278. How do we get back to ensuring quality
of work versus statistics? Does it not come back also to this
business about independence of the QCA from the Government? Are
we living in a culture of too many targets being set and our being
submerged by statistics?
(Mr Gould) I think there are too many targets. Trying
to reduce a human being to a statistic is in the end a fairly
pointless exercise. Education is certainly about more than that.
I also think there is too much testing, too much assessment. I
think one could look at the different ways of assessing people.
It does not all need to be the external examination. I would estimate
at the moment, although I have not done any figures on it, that
you have probably got less than two-thirds of the two-year A-level
course being spent in learning, ie, teachers teaching. There is
over a third being used in assessment of some form or other, and
that seems to me not particularly helpful.
279. It is not just statistics though, is it?
You have mentioned other issues as well. Do you think that is
one of the key factors, the fact that we seem to be driven by
statistics?
(Mr Gould) Yes, we have been for some time, even with
the old A-levels. Teachers make judgments on course work, which
is a separate issue, so they are used to making these judgments.
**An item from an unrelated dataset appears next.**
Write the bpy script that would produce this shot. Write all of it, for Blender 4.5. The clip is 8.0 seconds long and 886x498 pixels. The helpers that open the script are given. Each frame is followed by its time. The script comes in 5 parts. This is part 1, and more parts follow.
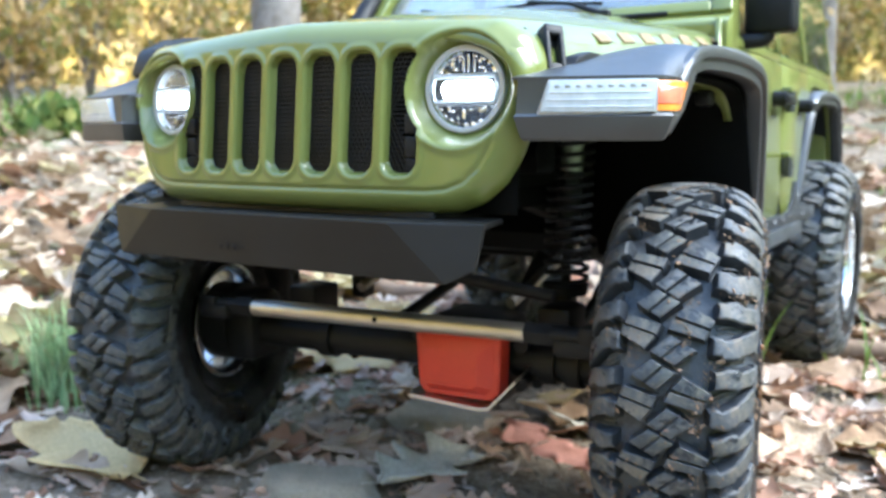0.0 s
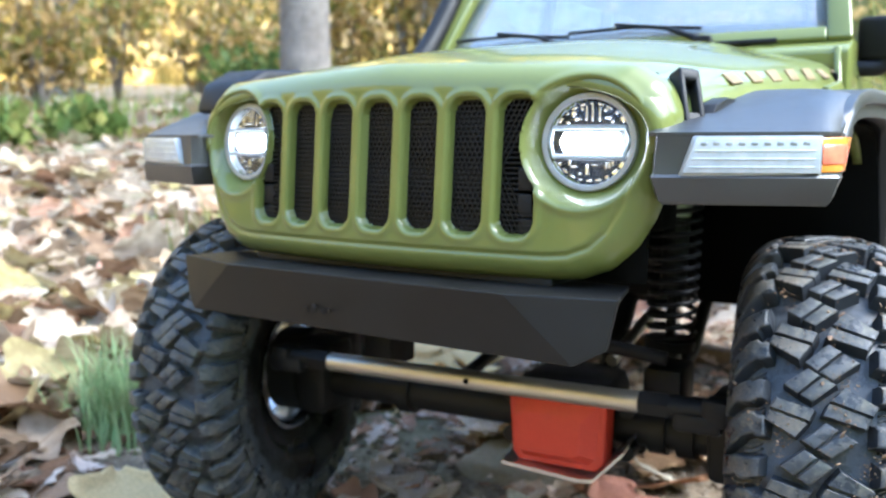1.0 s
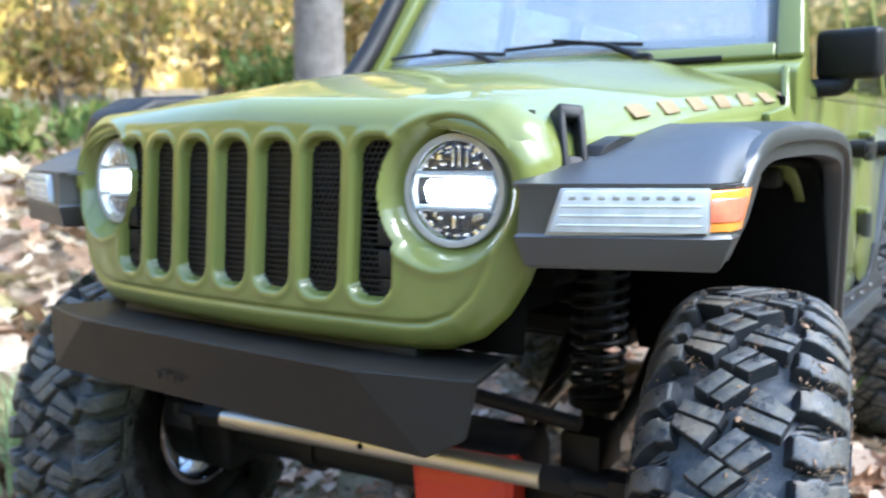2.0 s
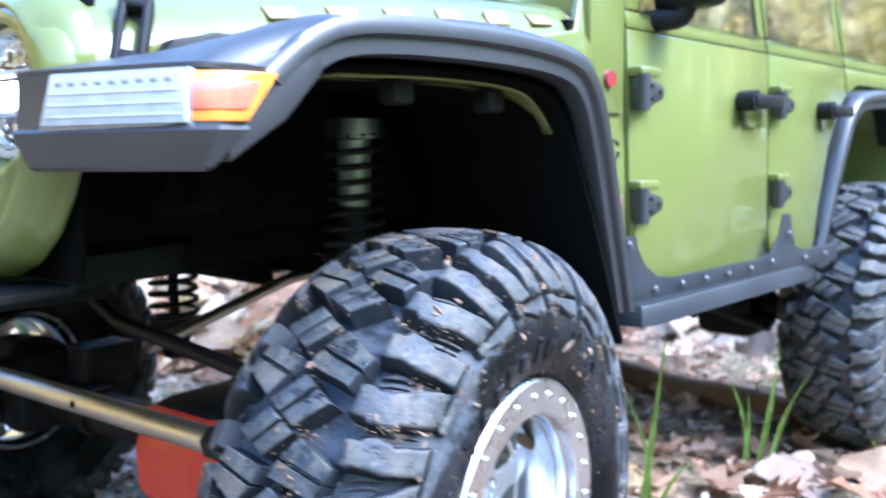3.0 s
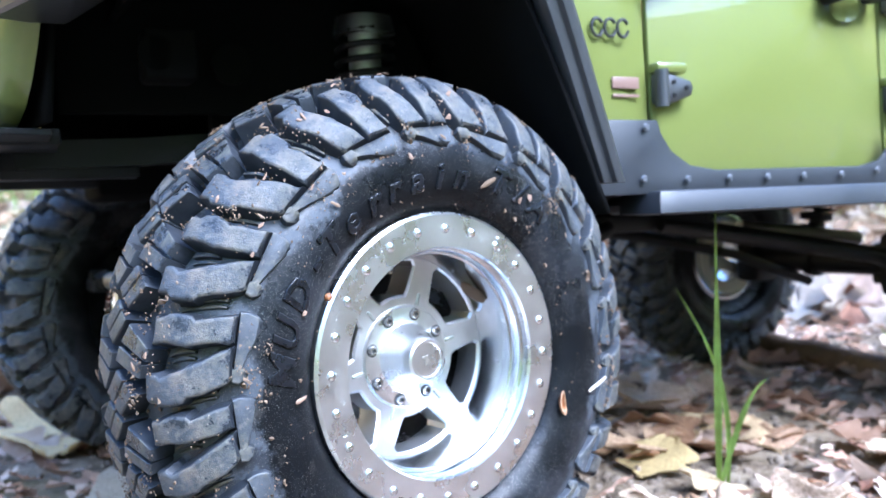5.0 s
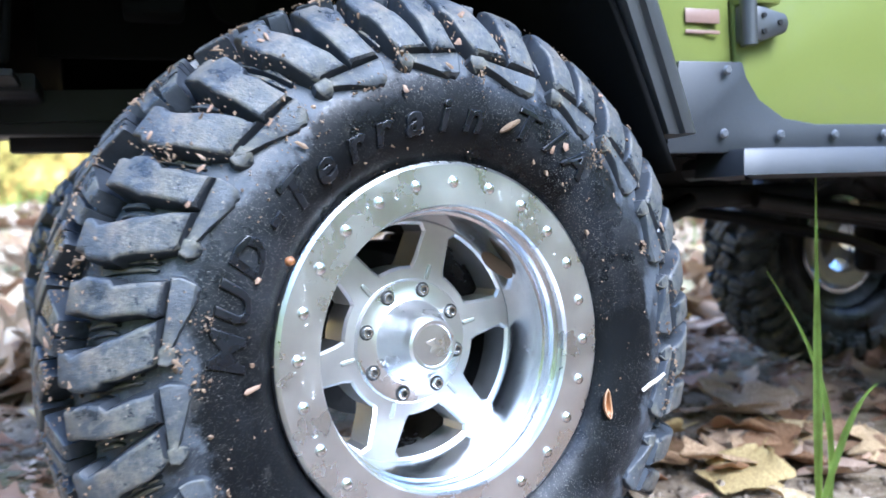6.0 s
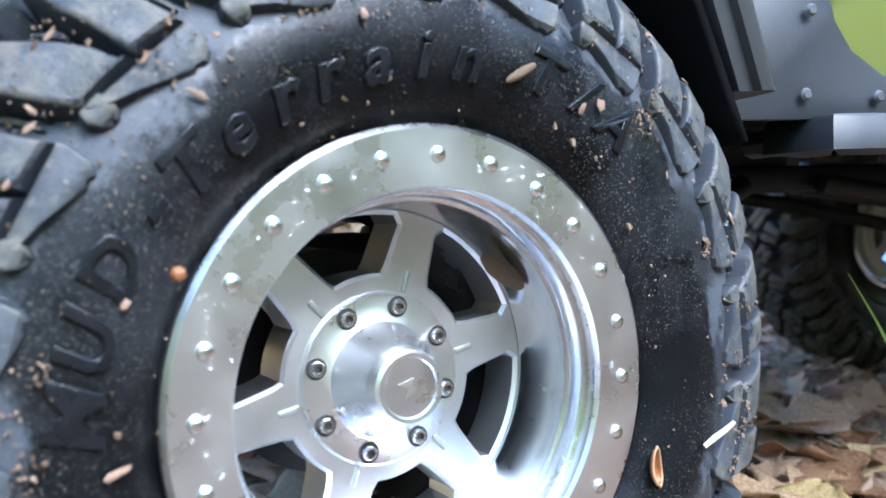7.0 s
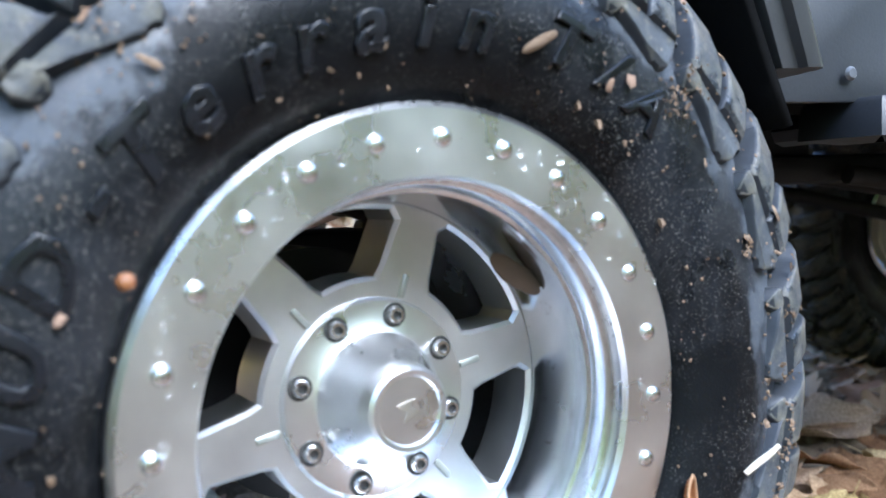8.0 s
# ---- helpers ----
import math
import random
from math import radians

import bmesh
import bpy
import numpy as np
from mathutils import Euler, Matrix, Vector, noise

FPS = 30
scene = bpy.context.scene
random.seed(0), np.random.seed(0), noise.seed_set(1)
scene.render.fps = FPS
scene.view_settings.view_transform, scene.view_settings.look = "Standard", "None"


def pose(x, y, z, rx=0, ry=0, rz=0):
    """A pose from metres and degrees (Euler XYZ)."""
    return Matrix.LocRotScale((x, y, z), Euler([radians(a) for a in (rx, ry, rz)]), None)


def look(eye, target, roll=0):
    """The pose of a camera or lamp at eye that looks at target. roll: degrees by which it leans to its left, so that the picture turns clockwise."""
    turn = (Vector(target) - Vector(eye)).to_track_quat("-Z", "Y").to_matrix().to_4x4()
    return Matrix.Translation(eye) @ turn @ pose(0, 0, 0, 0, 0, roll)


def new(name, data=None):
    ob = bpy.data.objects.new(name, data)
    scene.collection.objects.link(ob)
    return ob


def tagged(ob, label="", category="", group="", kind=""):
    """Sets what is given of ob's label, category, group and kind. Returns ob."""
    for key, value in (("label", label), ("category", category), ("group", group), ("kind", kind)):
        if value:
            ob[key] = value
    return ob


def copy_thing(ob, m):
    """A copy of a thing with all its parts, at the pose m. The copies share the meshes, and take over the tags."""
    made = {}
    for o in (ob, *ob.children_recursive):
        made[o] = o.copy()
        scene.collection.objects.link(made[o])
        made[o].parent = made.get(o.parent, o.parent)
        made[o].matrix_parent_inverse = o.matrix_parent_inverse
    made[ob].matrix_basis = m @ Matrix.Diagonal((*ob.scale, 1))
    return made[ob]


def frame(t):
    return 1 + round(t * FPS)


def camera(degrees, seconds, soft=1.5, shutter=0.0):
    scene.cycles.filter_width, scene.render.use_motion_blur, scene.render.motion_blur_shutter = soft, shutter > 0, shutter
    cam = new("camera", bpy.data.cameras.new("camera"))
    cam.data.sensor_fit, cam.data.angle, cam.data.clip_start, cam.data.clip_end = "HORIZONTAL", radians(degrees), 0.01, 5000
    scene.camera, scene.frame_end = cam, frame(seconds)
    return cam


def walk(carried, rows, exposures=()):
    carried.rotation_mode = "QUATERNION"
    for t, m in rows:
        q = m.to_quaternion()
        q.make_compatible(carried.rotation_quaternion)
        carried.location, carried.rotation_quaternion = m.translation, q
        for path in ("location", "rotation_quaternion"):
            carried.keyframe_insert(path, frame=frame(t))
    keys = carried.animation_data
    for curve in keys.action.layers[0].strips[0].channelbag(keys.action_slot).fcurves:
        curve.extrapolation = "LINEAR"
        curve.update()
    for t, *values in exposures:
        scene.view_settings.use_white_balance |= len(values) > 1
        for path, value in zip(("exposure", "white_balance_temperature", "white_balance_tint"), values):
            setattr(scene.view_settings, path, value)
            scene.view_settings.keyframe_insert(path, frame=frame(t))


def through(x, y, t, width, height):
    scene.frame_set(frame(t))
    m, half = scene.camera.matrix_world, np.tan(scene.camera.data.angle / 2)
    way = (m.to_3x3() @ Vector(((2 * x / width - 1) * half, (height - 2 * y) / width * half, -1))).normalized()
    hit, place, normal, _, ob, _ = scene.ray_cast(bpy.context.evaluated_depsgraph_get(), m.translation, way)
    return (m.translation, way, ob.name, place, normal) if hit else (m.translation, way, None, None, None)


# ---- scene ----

One of the things that was highlighted this year, particularly
in the course work issue, was that as teachers made judgments,
these were moderated externally by people who had been trained
by the boards, and the moderators may well say that those marks
are increased, decreased, they are not right. At any rate, the
moderators finish their job and those marks by and large are accepted
by the boards as part of the final awarding process, whereas this
year in a number of subjects those marks got radically altered.
That kind of illustration is going to confuse teachers and reduce
confidence in teachers who have been working jolly hard against
a very tight timetable in terms of the pace at which these new
exams came in and is unhelpful in trying to restore confidence
in the teaching profession, whatever school they are in.